▸ Problem statement
Can you transcribe the data exactly? Leave the pictures out.

▸ Provided material

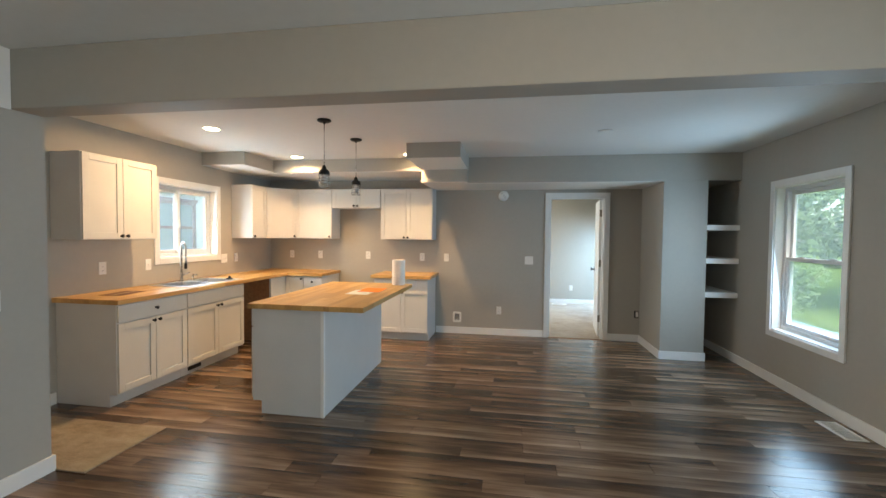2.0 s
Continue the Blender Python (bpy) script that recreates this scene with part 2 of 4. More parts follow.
RAIL = strips("handrail_oak", 0.5, 3.0, [(0.2, (0.12, 0.047, 0.011)), (0.8, (0.27, 0.122, 0.032))], "y", 0.5, 60, spec=0.3)
NEWEL = strips("newel_pine", 0.07, 1.5, [(0.2, (0.42, 0.27, 0.18)), (0.8, (0.60, 0.42, 0.30))], "x", 0.5, 40)
FLOOR = plank_floor("vinyl_plank", [(0.32, (0.040, 0.0228, 0.0138)), (0.42, (0.080, 0.0485, 0.0300)), (0.50, (0.136, 0.086, 0.0555)), (0.60, (0.210, 0.142, 0.097)), (0.74, (0.335, 0.243, 0.176))])
BUTCHER = {k: stave_wood("butcher_block_" + k, k, [(0.25, (0.36, 0.185, 0.058)), (0.5, (0.52, 0.305, 0.108)), (0.8, (0.66, 0.43, 0.18))]) for k in "xy"}
CHIPBOARD = plain("raw_particle_board", (0.34, 0.165, 0.075), 0.8, var=0.14, scale=30, bump=0.2, fine=250)
CARPET = carpet_like("room_carpet", (0.37, 0.325, 0.28), (0.51, 0.465, 0.42), (0.25, 0.21, 0.17))
MAT = carpet_like("beige_mat", (0.26, 0.21, 0.155), (0.43, 0.37, 0.285), (0.12, 0.09, 0.06))
GLASS = glass_pane("window_glass")
PATIO_GLASS = glass_pane("patio_glass", tint=(0.80, 0.97, 0.95), haze=0.12, haze_tint=(0.66, 0.95, 0.95))
LIT = glow("lamp_glow", (1.0, 0.80, 0.50), 3.0)
BULB = glow("bulb_off_glass", (0.9, 0.8, 0.6), 0.0, 0.6)
SCREEN = glow("thermostat_screen", (0.003, 0.016, 1.0), 0.17, 0.01)
ORANGE = plain("orange_paper", (0.95, 0.24, 0.03), 0.8, var=0.02, scale=12)
PAPER = plain("white_paper", (0.82, 0.82, 0.80), 0.8, var=0.015, scale=12)
TAPE = plain("blue_tape", (0.06, 0.22, 0.50), 0.7, var=0.04, scale=30)
INK = plain("printed_ink", (0.28, 0.09, 0.03), 0.8, var=0.02)
TOWEL = plain("paper_towel", (0.84, 0.83, 0.80), 0.95, var=0.02, scale=40, bump=0.6, fine=140, depth=0.003)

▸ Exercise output
2.0 s
Continue the Blender Python (bpy) script that recreates this scene with part 2 of 4. More parts follow.
RAIL = strips("handrail_oak", 0.5, 3.0, [(0.2, (0.12, 0.047, 0.011)), (0.8, (0.27, 0.122, 0.032))], "y", 0.5, 60, spec=0.3)
NEWEL = strips("newel_pine", 0.07, 1.5, [(0.2, (0.42, 0.27, 0.18)), (0.8, (0.60, 0.42, 0.30))], "x", 0.5, 40)
FLOOR = plank_floor("vinyl_plank", [(0.32, (0.040, 0.0228, 0.0138)), (0.42, (0.080, 0.0485, 0.0300)), (0.50, (0.136, 0.086, 0.0555)), (0.60, (0.210, 0.142, 0.097)), (0.74, (0.335, 0.243, 0.176))])
BUTCHER = {k: stave_wood("butcher_block_" + k, k, [(0.25, (0.36, 0.185, 0.058)), (0.5, (0.52, 0.305, 0.108)), (0.8, (0.66, 0.43, 0.18))]) for k in "xy"}
CHIPBOARD = plain("raw_particle_board", (0.34, 0.165, 0.075), 0.8, var=0.14, scale=30, bump=0.2, fine=250)
CARPET = carpet_like("room_carpet", (0.37, 0.325, 0.28), (0.51, 0.465, 0.42), (0.25, 0.21, 0.17))
MAT = carpet_like("beige_mat", (0.26, 0.21, 0.155), (0.43, 0.37, 0.285), (0.12, 0.09, 0.06))
GLASS = glass_pane("window_glass")
PATIO_GLASS = glass_pane("patio_glass", tint=(0.80, 0.97, 0.95), haze=0.12, haze_tint=(0.66, 0.95, 0.95))
LIT = glow("lamp_glow", (1.0, 0.80, 0.50), 3.0)
BULB = glow("bulb_off_glass", (0.9, 0.8, 0.6), 0.0, 0.6)
SCREEN = glow("thermostat_screen", (0.003, 0.016, 1.0), 0.17, 0.01)
ORANGE = plain("orange_paper", (0.95, 0.24, 0.03), 0.8, var=0.02, scale=12)
PAPER = plain("white_paper", (0.82, 0.82, 0.80), 0.8, var=0.015, scale=12)
TAPE = plain("blue_tape", (0.06, 0.22, 0.50), 0.7, var=0.04, scale=30)
INK = plain("printed_ink", (0.28, 0.09, 0.03), 0.8, var=0.02)
TOWEL = plain("paper_towel", (0.84, 0.83, 0.80), 0.95, var=0.02, scale=40, bump=0.6, fine=140, depth=0.003)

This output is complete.